■ **AIM OF THE EXERCISE**: Output the full listing below exactly as it reads, and skip anything that is a picture.
BEGIN
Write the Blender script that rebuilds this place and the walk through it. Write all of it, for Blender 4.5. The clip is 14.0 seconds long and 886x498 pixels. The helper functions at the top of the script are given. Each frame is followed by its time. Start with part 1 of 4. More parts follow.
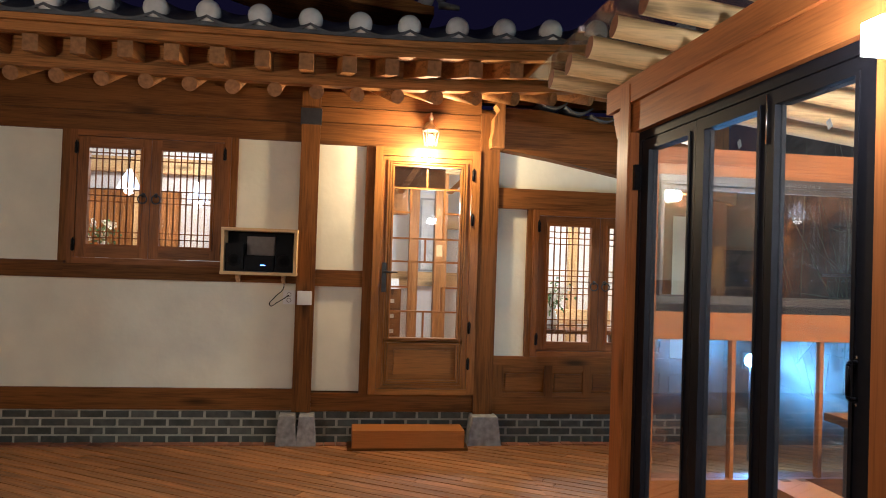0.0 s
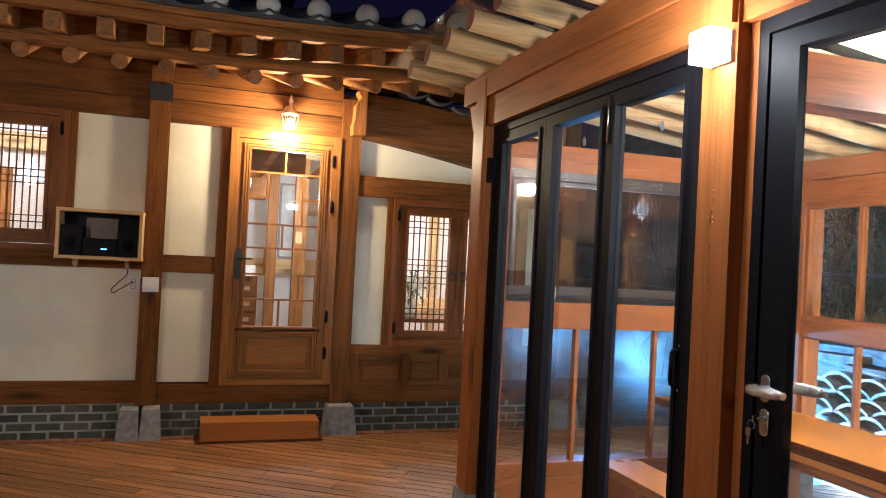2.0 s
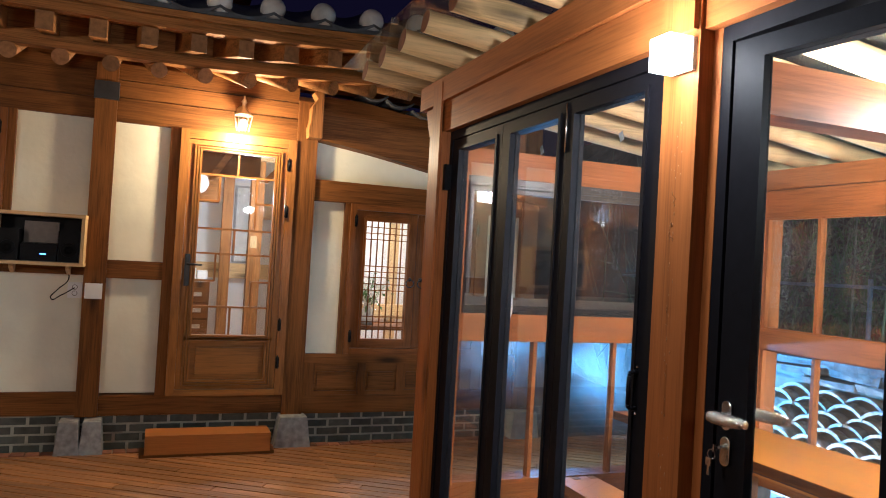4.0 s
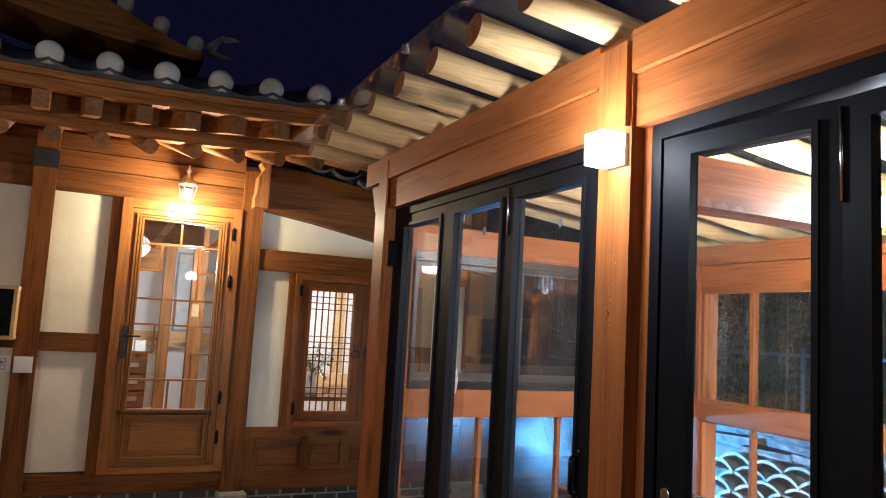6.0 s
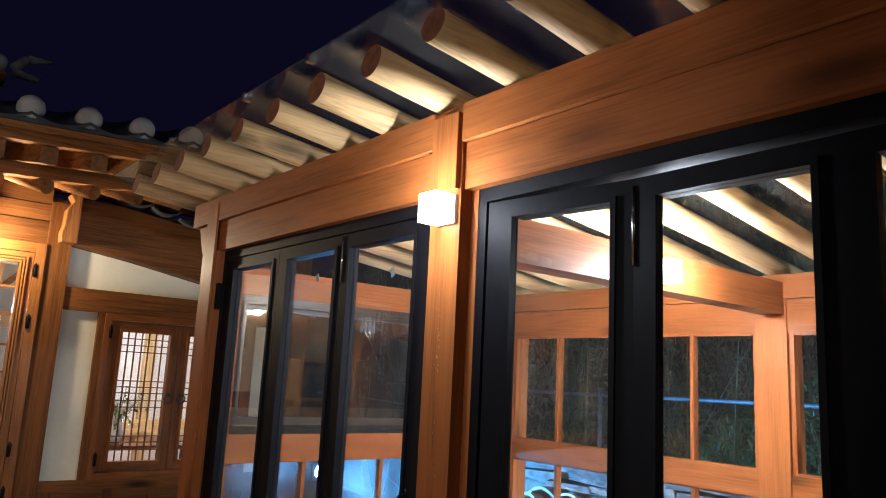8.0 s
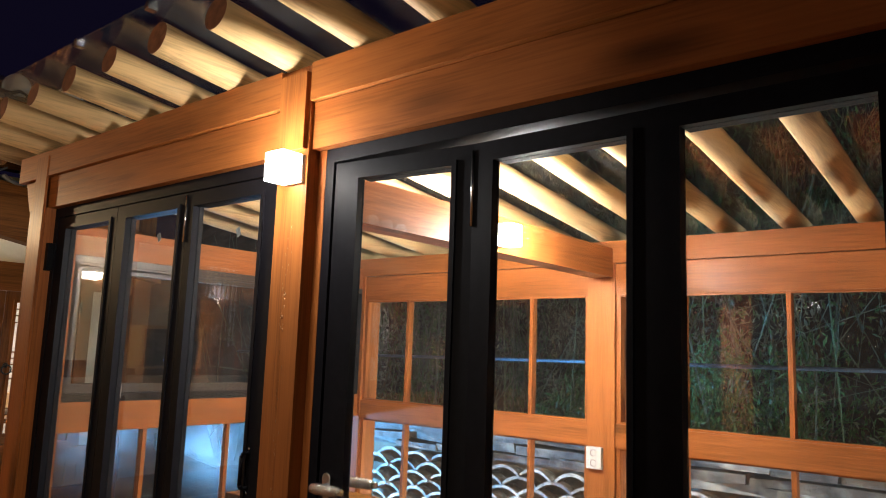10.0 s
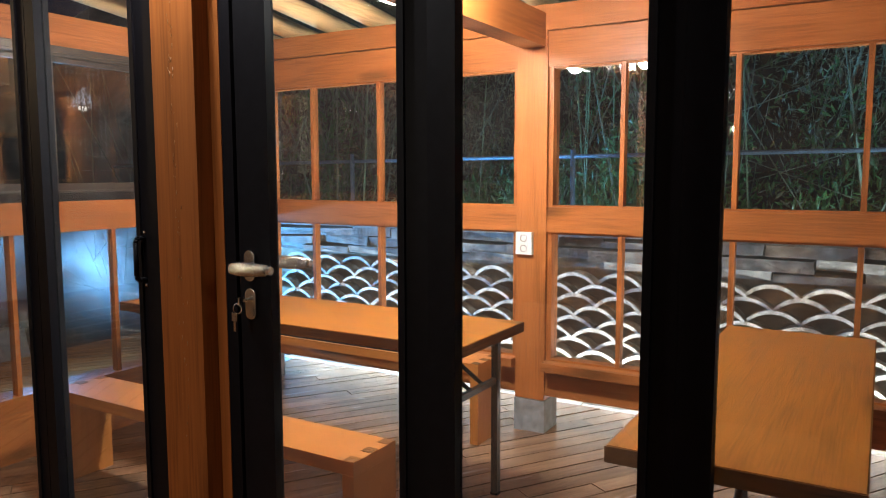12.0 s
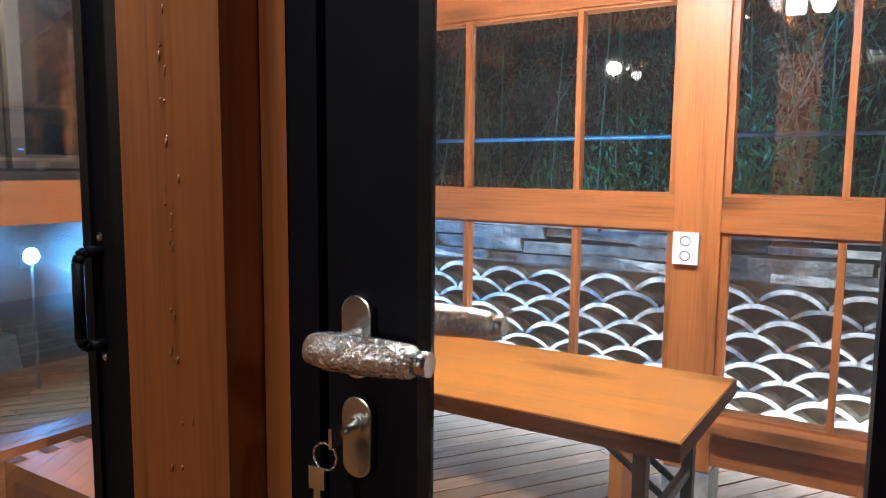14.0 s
END
■ **OUTPUT OF THE EXERCISE**:
Write the Blender script that rebuilds this place and the walk through it. Write all of it, for Blender 4.5. The clip is 14.0 seconds long and 886x498 pixels. The helper functions at the top of the script are given. Each frame is followed by its time. Start with part 1 of 4. More parts follow.
0.0 s
2.0 s
4.0 s
6.0 s
8.0 s
10.0 s
12.0 s
14.0 s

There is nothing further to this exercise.